A garage can work very well if the scale sits on a solid bench away from compressors, tool storage, and door traffic. The usual problem in this space is not the floor. It is vibration from equipment and bumping from nearby activity. Give the scale a protected corner and keep it out of the path where boxes, bins, or carts move through.

Stockroom or busy packing area

In a busier space, the scale should live off the main travel lane. A station that gets brushed by carts or stepped around all day will not stay consistent for long. If the room is active, choose a fixed spot and build the packing flow around it instead of placing the scale wherever there is a gap.

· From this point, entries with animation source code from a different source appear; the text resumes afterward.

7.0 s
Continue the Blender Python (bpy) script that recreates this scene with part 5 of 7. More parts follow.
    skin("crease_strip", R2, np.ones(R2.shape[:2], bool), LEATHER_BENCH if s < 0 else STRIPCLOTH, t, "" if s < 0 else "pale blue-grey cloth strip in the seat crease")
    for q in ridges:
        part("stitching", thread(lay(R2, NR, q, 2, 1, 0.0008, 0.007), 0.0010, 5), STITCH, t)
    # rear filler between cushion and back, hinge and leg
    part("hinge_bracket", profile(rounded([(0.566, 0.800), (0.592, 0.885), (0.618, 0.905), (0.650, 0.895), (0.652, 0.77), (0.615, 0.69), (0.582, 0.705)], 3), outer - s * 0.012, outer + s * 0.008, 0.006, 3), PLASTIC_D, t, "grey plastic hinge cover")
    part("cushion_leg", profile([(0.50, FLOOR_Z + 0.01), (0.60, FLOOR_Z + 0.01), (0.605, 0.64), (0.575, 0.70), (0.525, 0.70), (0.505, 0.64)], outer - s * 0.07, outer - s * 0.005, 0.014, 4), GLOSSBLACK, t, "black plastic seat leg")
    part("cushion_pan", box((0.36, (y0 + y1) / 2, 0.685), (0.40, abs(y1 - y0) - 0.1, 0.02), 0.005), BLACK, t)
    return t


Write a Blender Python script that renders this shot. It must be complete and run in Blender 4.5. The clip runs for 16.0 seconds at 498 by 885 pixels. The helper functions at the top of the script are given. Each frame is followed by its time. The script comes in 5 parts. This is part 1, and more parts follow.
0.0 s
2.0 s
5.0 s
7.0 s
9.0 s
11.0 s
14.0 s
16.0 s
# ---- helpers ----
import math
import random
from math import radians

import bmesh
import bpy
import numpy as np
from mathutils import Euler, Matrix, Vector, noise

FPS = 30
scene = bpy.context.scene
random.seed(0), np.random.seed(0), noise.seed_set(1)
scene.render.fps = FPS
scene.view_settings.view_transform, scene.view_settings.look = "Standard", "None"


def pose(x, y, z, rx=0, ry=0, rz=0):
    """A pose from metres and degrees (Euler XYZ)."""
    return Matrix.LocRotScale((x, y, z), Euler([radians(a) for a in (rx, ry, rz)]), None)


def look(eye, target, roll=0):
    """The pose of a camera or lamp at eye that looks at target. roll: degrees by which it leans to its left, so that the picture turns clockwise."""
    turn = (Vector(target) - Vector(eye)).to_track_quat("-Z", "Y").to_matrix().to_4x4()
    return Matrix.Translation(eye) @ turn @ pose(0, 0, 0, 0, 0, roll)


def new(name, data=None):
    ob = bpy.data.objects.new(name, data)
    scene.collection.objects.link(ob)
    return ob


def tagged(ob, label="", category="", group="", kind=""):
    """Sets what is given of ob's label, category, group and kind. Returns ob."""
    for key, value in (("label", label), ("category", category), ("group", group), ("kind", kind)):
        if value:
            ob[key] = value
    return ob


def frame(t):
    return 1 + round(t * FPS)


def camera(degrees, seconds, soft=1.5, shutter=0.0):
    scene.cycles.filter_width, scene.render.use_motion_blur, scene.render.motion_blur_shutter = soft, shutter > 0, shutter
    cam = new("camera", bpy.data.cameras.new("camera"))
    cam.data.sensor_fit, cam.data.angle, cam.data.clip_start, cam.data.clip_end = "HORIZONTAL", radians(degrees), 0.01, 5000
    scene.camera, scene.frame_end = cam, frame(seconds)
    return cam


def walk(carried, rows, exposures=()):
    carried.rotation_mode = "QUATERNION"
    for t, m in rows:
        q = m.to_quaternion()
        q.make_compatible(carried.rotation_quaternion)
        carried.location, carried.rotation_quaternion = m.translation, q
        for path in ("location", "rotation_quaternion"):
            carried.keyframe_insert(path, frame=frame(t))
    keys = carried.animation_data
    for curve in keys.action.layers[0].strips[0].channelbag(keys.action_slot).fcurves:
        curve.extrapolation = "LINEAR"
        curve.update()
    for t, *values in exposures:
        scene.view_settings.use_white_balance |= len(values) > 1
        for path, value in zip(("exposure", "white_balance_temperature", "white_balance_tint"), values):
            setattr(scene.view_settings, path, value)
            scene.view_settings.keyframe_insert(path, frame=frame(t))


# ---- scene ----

Occasional shipper or mobile setup

If you only ship from time to time, a portable but rigid spot is better than a permanent setup that gets moved constantly. Use the same hard surface each time, place the scale in the same position, and zero it before weighing. Consistency matters more here than speed.

Common Mistakes to Avoid

  • Putting the scale on a surface that flexes under the parcel.
  • Letting one foot sit near an edge, seam, or lip.
  • Crowding the platform with boxes, tape guns, or loose supplies.
  • Placing the scale under a fan, near a door, or beside a vibrating machine.
  • Pulling the unit sideways with a tight power or display cable.
  • Moving the scale and skipping the zeroing step.
  • Using a table that feels solid when empty but bounces once a carton lands.

If you have ever seen a reading settle, jump, and settle again, the station usually deserves the blame before the scale does.

A Quick Way to Decide on the Right Spot

Use this short sequence when you are choosing between two locations:

  1. Put the scale on the stiffest surface.
  2. Confirm that every foot sits flat.
  3. Leave open space around the base.
  4. Keep it away from movement, airflow, and traffic.
  5. Route cords with slack.
  6. Zero the scale in that position.
  7. Weigh the same type of parcel twice and look for steady behavior.

If the reading changes every time the box lands, move the setup instead of trying to work around the problem.

If you are building or improving a full shipping station, these guides can help with the rest of the workflow:

  • Shipping labels
  • Label printer
  • USPS box sizes
  • Shipping tape
  • Bubble mailers

Verdict

The best shipping scale placement for accuracy is simple: use the stiffest, levelest, quietest surface you have, give the scale a little open space, and keep it away from anything that shakes or pulls on it. For repeat shipping work, a fixed station is the cleanest choice. For occasional use, a stable surface with the same setup every time is enough.

If the table flexes, the shelf rocks, or the area gets bumped all day, change the location first. A better place does more for accuracy than any amount of re-weighing after the fact.